More importantly, with no year 7 or 12 students and no formal assessment, it does give a chance to reflect and look at how we can move forward.

Every year I tell myself that I will be more organised, more literacy focused, better displays, etc. This year, however, I am doing something about it.

  • My classroom is tidy. I have junked the stuff that I know I will not use. I have got rid of the decade old resources that do not fit the curriculum. I have, miracle of miracles, even tidied up the virtual dumping ground that is my area on the system. I even have a display up focusing on year 13 philosophy. Not only has this happened but the RPE classrooms in general are tidy and organised.

  • We are in the position of moving from 90 to 60 minute lessons - something I disagree with and will deal with at another time - which is compelling us to review our schemes of work. Excellent! No pressure! However, this has given us the chance to look at what we teach and how we teach it. Consequently, we are adding new modules - we have more time, you see. I have added in some more pure philosophy KS3 work. We are reconsidering how we deliver the subject. Slicker, more focused lessons is the key. We are focusing on changing the way we assess student progress - less vague assessments, more focused level descriptors.

  • Finally, and more excitingly, we are revamping A-level philosophy and doing so in a more organic way.

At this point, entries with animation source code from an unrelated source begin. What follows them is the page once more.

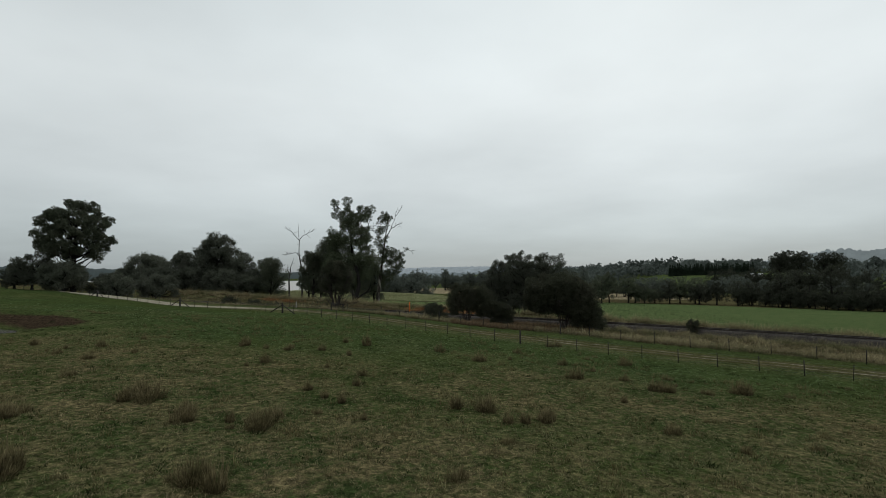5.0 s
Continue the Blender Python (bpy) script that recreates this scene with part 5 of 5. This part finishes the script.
x, y = turf(300000, -26, 26, 8, 56, 11, 701)
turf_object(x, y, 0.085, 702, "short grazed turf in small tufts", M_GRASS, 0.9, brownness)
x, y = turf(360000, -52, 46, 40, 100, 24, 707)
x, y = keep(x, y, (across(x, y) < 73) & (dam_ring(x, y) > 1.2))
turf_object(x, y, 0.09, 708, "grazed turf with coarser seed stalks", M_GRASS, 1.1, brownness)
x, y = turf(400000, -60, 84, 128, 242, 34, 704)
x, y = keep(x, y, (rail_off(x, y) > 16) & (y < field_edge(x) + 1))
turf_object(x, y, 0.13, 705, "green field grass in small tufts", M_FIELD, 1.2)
# the mown strip between the rails and the bank
r = np.random.RandomState(711)
x, y = strewn(60000, -60, 45, 2.9, 7.0, 8, r)
n = len(x)
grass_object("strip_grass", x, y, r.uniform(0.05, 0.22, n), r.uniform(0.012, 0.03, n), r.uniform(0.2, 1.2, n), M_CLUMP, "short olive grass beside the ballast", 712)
# soft olive clumps strewn over the paddock
r = np.random.RandomState(731)
cx, cy = r.uniform(-46, 50, 5200), r.uniform(16, 92, 5200)
ok = (across(cx, cy) < 69.5) & (dam_ring(cx, cy) > 1.3) & (lumps(cx, cy, 7, 4) + 0.6 * brownness(cx, cy) > 0.52)
cx, cy = cx[ok], cy[ok]
wide = np.repeat(r.uniform(0.06, 0.26, len(cx)), 26)
x, y = np.repeat(cx, 26) + r.normal(0, 1, len(wide)) * wide, np.repeat(cy, 26) + r.normal(0, 0.8, len(wide)) * wide
n = len(x)
grass_object("grass_clumps", x, y, r.uniform(0.3, 1.1, n) * (0.12 + 0.9 * wide), r.uniform(0.012, 0.03, n), r.uniform(0.1, 0.8, n), M_CLUMP, "soft olive-brown grass clumps in the paddock", 732)
for k, (count, x0, x1, y0, y1) in enumerate(((4200, -34, 36, 9, 92), (3600, -40, 75, 130, 235))):
    r = np.random.RandomState(720 + k)
    cx, cy = r.uniform(x0, x1, count), r.uniform(y0, y1, count)
    cx, cy = keep(cx, cy, (across(cx, cy) < 69) | (rail_off(cx, cy) > 18))
    x, y = np.repeat(cx, 12), np.repeat(cy, 12)
    size = np.repeat(r.uniform(0.05, 0.15, len(cx)) * (1.0 + 0.4 * k), 12)
    x, y = x + r.normal(0, 1, len(x)) * size, y + r.normal(0, 1, len(x)) * size
    n = len(x)
    grass_object("weed", x, y, r.uniform(0.5, 1.4, n) * size, r.uniform(0.02, 0.05, n), r.uniform(0.3, 1.2, n), M_WEED, "small dark weeds and dung pats in the turf", 722 + k, "weeds")
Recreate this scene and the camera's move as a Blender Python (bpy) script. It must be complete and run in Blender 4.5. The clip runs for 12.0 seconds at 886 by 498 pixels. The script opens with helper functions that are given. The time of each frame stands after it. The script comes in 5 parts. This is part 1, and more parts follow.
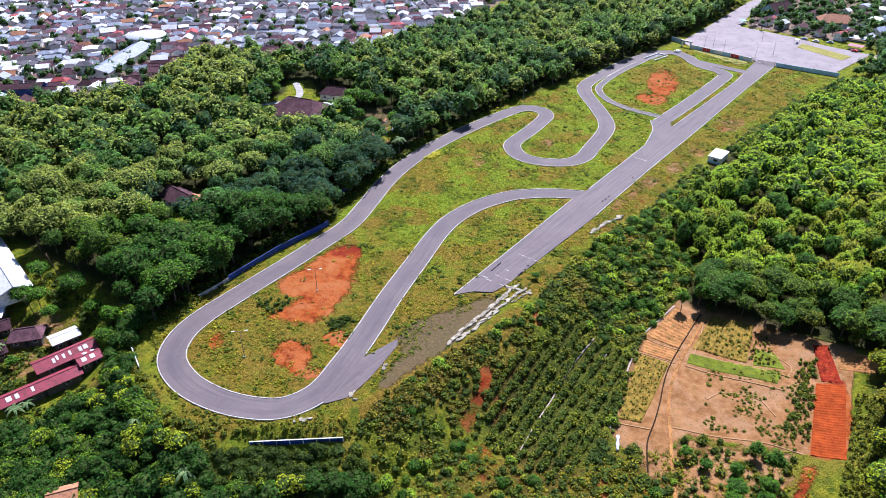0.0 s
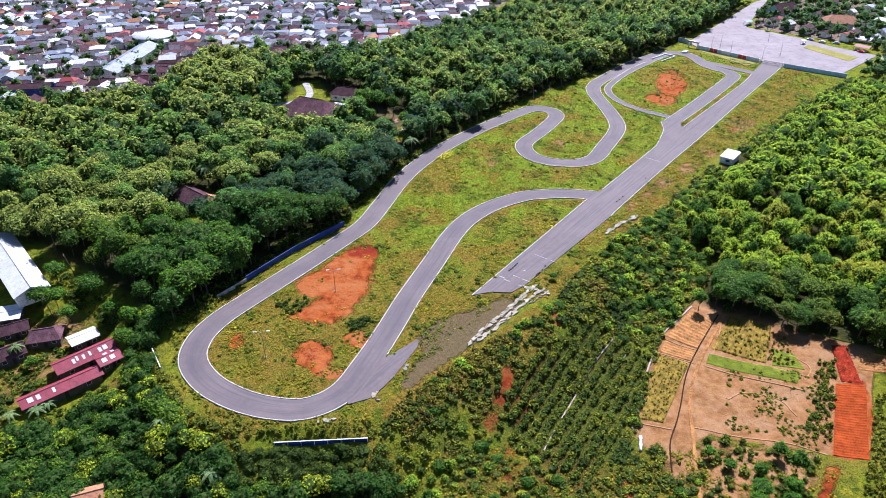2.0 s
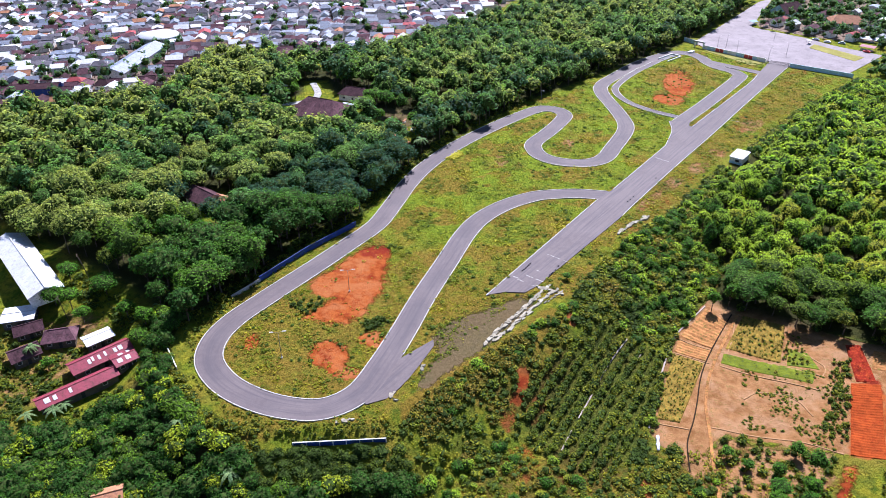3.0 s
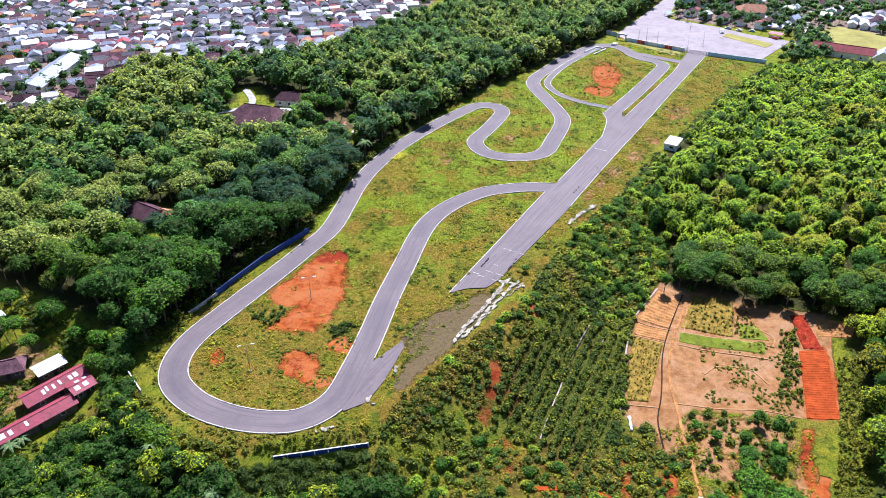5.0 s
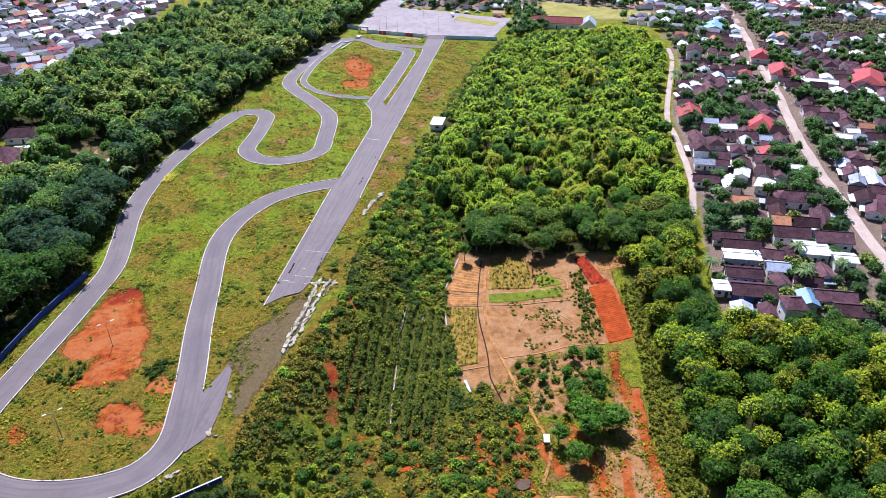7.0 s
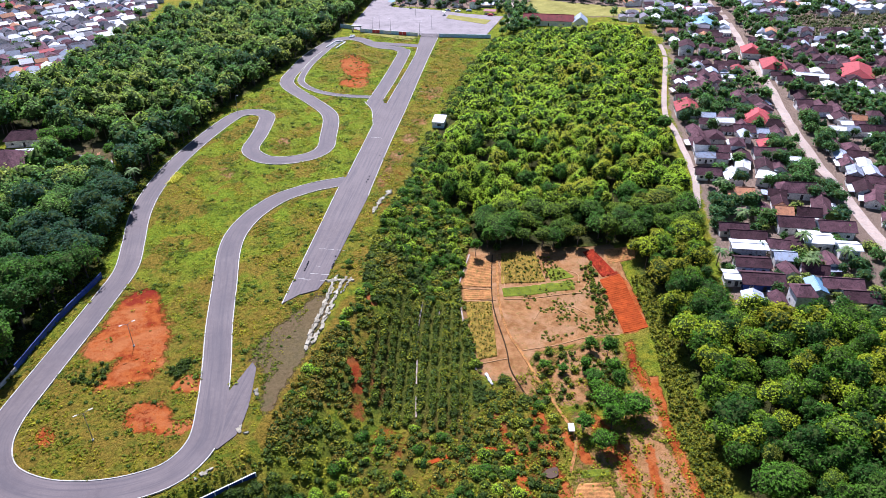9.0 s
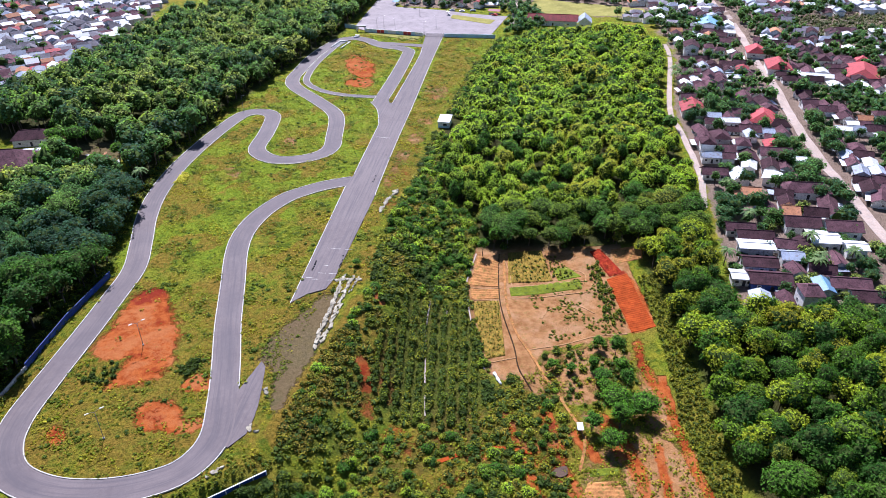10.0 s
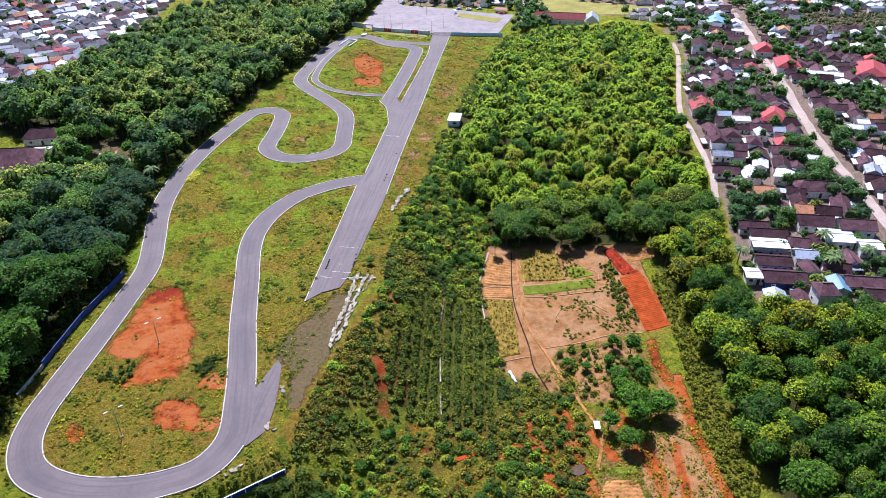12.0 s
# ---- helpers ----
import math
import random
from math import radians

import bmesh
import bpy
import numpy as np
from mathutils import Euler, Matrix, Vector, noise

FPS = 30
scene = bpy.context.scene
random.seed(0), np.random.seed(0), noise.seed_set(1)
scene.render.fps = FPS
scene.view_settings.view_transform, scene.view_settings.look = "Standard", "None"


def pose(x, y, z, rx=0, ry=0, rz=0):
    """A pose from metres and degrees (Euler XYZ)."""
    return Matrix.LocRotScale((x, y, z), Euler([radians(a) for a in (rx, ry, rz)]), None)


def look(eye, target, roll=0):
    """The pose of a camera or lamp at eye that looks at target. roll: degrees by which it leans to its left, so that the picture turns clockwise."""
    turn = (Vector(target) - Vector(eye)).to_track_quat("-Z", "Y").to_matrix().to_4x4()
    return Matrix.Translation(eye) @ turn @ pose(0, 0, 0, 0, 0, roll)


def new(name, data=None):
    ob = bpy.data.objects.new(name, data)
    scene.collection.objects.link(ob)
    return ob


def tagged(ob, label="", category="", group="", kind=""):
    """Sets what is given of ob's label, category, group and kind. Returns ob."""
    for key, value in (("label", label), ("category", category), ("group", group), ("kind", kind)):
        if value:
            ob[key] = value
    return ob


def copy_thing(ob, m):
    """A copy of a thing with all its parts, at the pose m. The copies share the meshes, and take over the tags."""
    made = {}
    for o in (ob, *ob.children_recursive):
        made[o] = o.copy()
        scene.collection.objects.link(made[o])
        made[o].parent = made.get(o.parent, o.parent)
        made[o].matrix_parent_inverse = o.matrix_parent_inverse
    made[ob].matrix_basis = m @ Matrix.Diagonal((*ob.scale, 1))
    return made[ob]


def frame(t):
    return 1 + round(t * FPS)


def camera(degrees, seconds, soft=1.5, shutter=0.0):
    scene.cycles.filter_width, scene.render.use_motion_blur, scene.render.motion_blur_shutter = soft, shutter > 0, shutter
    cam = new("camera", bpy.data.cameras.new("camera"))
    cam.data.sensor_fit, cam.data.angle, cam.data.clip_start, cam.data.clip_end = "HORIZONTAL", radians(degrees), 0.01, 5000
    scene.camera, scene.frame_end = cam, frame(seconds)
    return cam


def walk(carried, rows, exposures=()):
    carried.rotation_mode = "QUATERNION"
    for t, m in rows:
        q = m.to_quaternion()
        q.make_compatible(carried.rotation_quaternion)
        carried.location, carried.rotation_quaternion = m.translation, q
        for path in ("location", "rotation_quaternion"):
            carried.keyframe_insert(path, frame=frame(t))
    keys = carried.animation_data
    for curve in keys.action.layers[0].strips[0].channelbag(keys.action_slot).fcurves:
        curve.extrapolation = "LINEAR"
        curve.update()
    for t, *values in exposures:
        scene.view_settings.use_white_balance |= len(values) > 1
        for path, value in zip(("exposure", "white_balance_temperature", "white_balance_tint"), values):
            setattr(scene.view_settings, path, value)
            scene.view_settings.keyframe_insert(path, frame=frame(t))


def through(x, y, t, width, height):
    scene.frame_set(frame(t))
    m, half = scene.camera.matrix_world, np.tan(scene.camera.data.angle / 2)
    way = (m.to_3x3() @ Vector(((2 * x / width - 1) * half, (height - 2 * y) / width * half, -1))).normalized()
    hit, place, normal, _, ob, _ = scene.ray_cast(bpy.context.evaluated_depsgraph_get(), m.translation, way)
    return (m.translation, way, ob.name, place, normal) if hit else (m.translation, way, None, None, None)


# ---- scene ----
cam = camera(64.0, 12.0, soft=0.5)
METRES, EYE, TILT, LEAN, TURN = 51.4, 128.6, -31.44, 0.3, 0.0
ROWS = [
    (0.0, 0.0, 0.0, 0.0, 0.0, 0.0, -0.0),
    (0.5, -0.0234, -0.0007, 0.0005, -0.07, -0.0, -0.01),
    (1.0, -0.0537, -0.0012, 0.0007, -0.13, 0.01, -0.01),
    (1.5, -0.0903, -0.0015, 0.0021, -0.19, -0.01, -0.0),
    (2.0, -0.1318, -0.0018, 0.0028, -0.25, 0.0, -0.0),
    (2.5, -0.1773, -0.0024, 0.0036, -0.3, -0.01, 0.0),
    (4.5, -0.3792, -0.0058, 0.0109, -2.57, -0.1, 1.42),
    (5.0, -0.4312, -0.0058, 0.0116, -6.27, -0.25, 3.72),
    (5.5, -0.4867, -0.0044, 0.0118, -11.76, -0.78, 7.05),
    (6.0, -0.5422, 0.0004, 0.0129, -17.6, -1.66, 10.48),
    (6.5, -0.5988, 0.0069, 0.0155, -22.89, -2.78, 13.42),
    (8.5, -0.8274, 0.0521, 0.0498, -27.0, -3.94, 15.62),
    (9.0, -0.8698, 0.0628, 0.0578, -26.91, -3.93, 15.61),
    (9.5, -0.8962, 0.0692, 0.0626, -26.83, -3.92, 15.59),
    (10.0, -0.9091, 0.0728, 0.0659, -26.8, -3.9, 15.57),
    (10.5, -0.9222, 0.0785, 0.0701, -26.83, -3.9, 15.58),
    (11.0, -0.9413, 0.0877, 0.077, -26.85, -3.89, 15.58),
    (11.5, -0.9637, 0.0983, 0.0829, -26.78, -3.95, 15.6),
    (12.0, -0.9772, 0.1052, 0.0878, -26.69, -3.99, 15.58),
]
walk(cam, [(t, pose(0, 0, EYE, TILT, LEAN, TURN) @ pose(METRES * x, METRES * y, METRES * z, 90 + pitch, roll, yaw)) for t, x, y, z, yaw, pitch, roll in ROWS], [(0.0, 0.99, 5600, 21), (2.5, 1.01, 5600, 21), (4.5, 1.21, 5600, 21), (5.0, 1.21, 5600, 21), (5.5, 1.06, 5600, 21), (6.5, 0.97, 5600, 21), (12.0, 0.94, 5600, 21)])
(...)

If you don't know the pure philosophy specification from AQA the final unit focuses through a key text. So the plan now is to work backwards from this text - Descartes: meditations on first philosophy - and embed the text in all A2 schemes of work. At AS then all work needs to be focused towards this. Thrilling stuff! The idea, of course, is that students will, unlike in prior years, be more au fait with key philosophical texts.

I need to make sure that we don't get overburdened so we have a timetable for improvement of SOWs with colleagues taking ownership of key schemes of work. Will it work? Watch this space.